The only thing that we know for certain with regard to the Covid-19 pandemic, is that we can’t be certain of anything! I am, however, sure that as with all things: this, too, shall pass. But what will our world look like when it is over? If it is ever over. What will be the new “normal”?
Until a short few months ago, it would be considered rude to refuse a handshake upon meeting. In many European cultures, that handshake was accompanied with one or more kisses as standard practice. In addition to all those polite and intentional “contacts”, think for a second about how many accidental contacts you encountered in a day through either not thinking before touching someone else while chatting or through a lack of spatial awareness, accidentally invading another person’s space. And I am certain that very few people washed their hands every 20 minutes for 20 seconds at a time.
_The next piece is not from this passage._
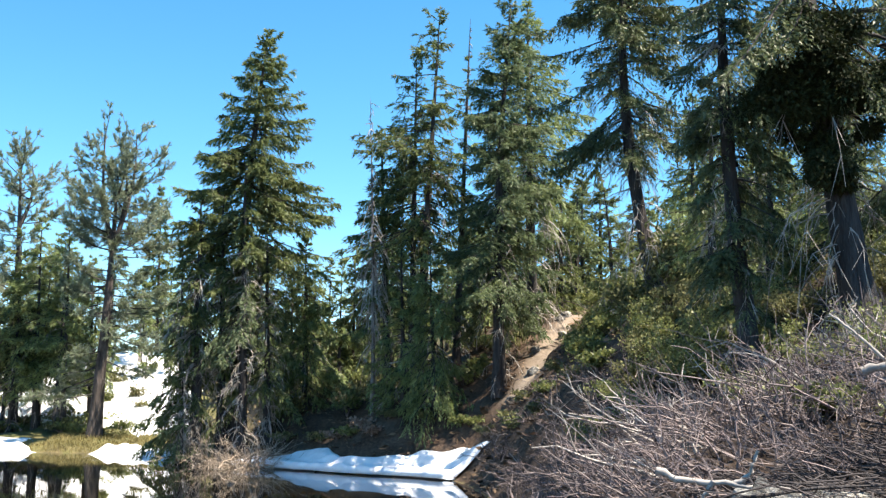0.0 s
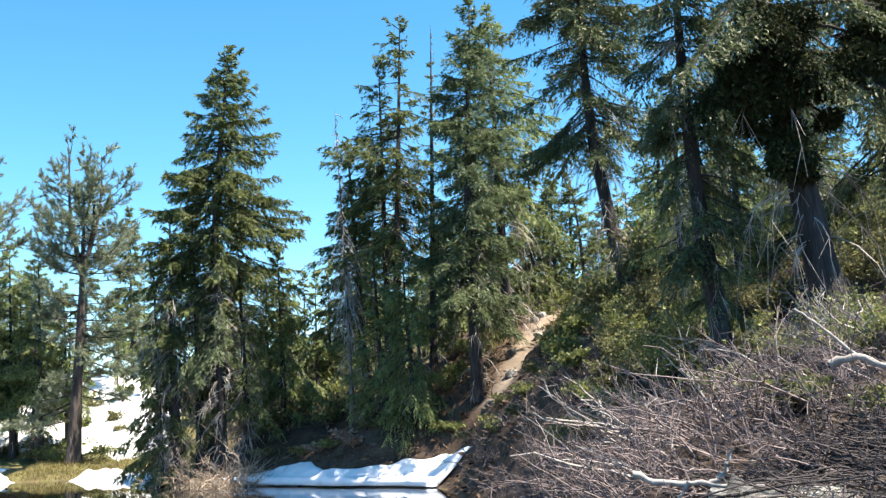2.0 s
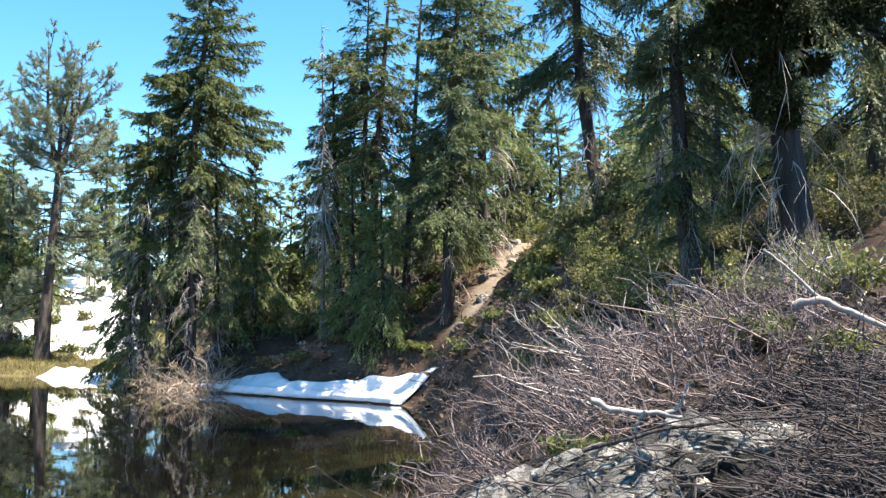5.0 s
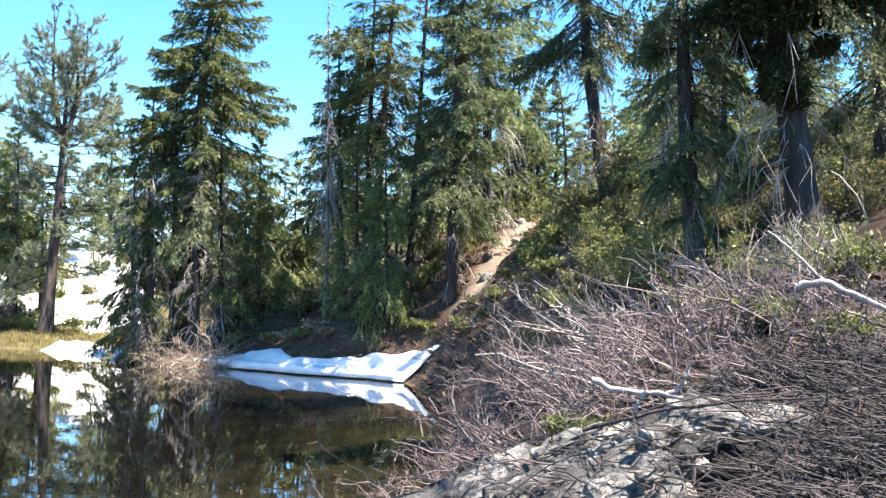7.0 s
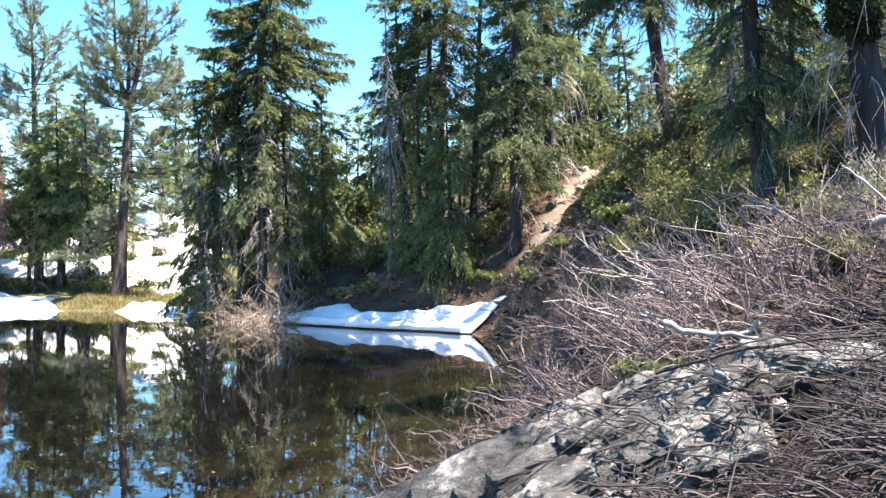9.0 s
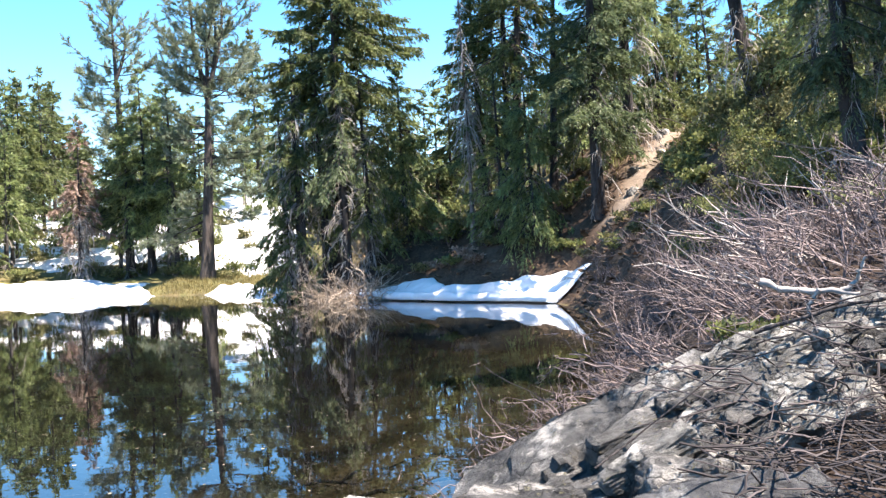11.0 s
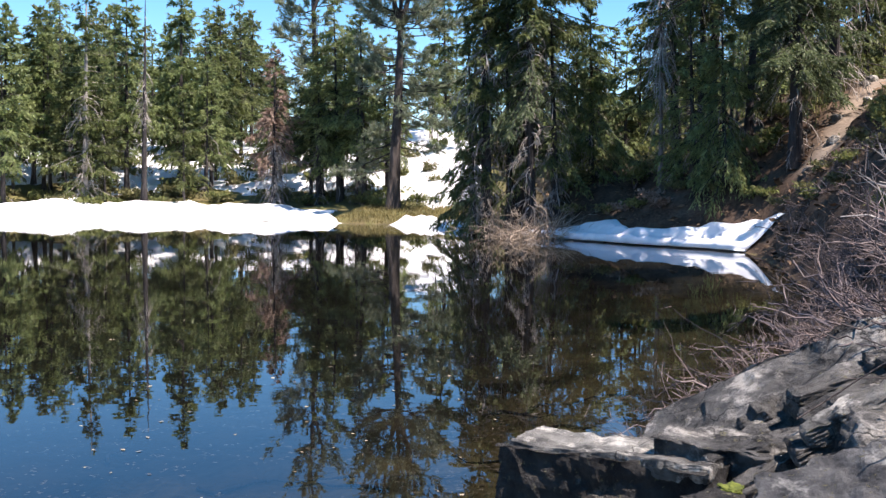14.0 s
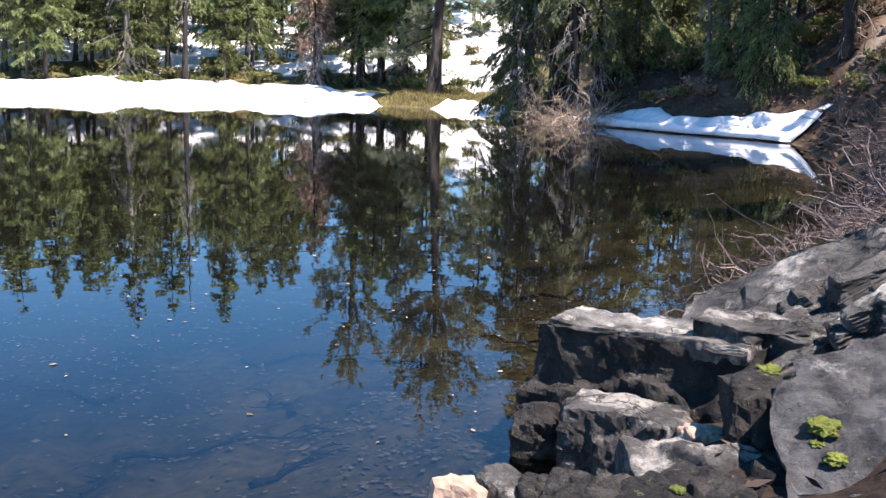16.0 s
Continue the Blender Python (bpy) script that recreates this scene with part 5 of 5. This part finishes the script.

It didn’t take very long at all, just a couple of weeks, for “social distancing”, self-isolation, obsessive and thorough hand-washing, and maintaining a 6 foot gap between anyone else in public became the new standard; and, by all accounts, this behaviour change has been effective at doing what it was supposed to do and we are starting to see the flattening of the curve. With the rate of infection slowing, I find myself starting to wonder how many of these new habits will remain the social norm. What habits will stick and which will be forgotten?
I predict we will see that many businesses and schools will permanently adopt some of those temporary measures that have been implemented during this time without seeming to have had a negative effect on productivity. Most notably, I think we will continue the practice of fewer face-to-face meetings, likely fewer meetings in general, less travel, more distance learning opportunities, and a greater acceptance of working from home. We are finally using the technology that has been improving over the last few decades in a way that makes sense for business and learning institutions.
Moving away from businesses and schools, I expect we will also see lasting changes in our personal lifestyles. Which direction will it go? Many people set a weight loss goal at the beginning of the year, but now we are joking about the “Covid 19 [lbs gained during our social isolation]”. The trend has shifted towards comfort foods and increased alcohol consumption. When life returns to “normal” will we continue to prioritize our comfort habits picked up during a crisis, or will we resume striving for a healthier lifestyle? What habits have you adopted during this time, and do you feel they were taken up as a temporary coping mechanism, or have your priorities changed long term? Will those habits be hard to break?
We are starting to hear that social distancing may be the way of the future, at least in the near future. I personally dislike the term “social distancing” as it suggests a social disconnect that I am not feeling during this time. I prefer to think of it as “spatial or physical distancing”. It is my hope that, out of all the behaviour changes we have adopted during this pandemic, that “social distancing” fades quickly. We can maintain a healthy physical distance, yet strengthen and nurture those close social connections. As a self-proclaimed introvert, I must admit I have, somewhat, welcomed the peace and quiet of this period, but I have also realized how much I miss and crave the joy and fun of really connecting with people for longer than a 30 minute Zoom meeting.
Here is what I hope we have learned and continue to practice long after the world “reopens”:
o Increased empathy: tough decisions have had to be made across a wide variety of industries over the last month, and I am happy to observe that the majority of these decisions have been executed with greater understanding, transparency and kindness than I was used to seeing in the past.
o Renewed appreciation of family: and I include this in the wider sense of a shift from “Me” to “We”. Our blinkers have been removed, and we are now more aware of the health of the community as a whole - we want them to be safe and well.
o Respect of people’s space and time: we are “seeing” each other with greater clarity than before. Currently we are being more intentionally aware just in case the other person has the “virus”, but I hope this will stick in a more meaningful way of “ I see you and I am aware of you and I want to give you as much space as you want”. Maybe we will even see fewer car accidents from our heightened awareness and decreased need to rush everywhere.
o Showing appreciation: I am filled with hope when I hear the outburst of community applause each evening in appreciation of all our healthcare and essential workers, buildings lit up with hearts or messages of community and love, neighbours coming together to play music together from their balconies or doorsteps. I sincerely hope that this appreciation of others continues long-term.
So, what are your thoughts on all this? Will the “Covid-bump” permanently replace hugs, handshakes, and kisses? Will we continue to be more respectful of people’s space? Throughout this crisis, what is the ONE habit, realization, or behaviour change that has meant the most to you and will you commit to nurturing that in our post-Covid world?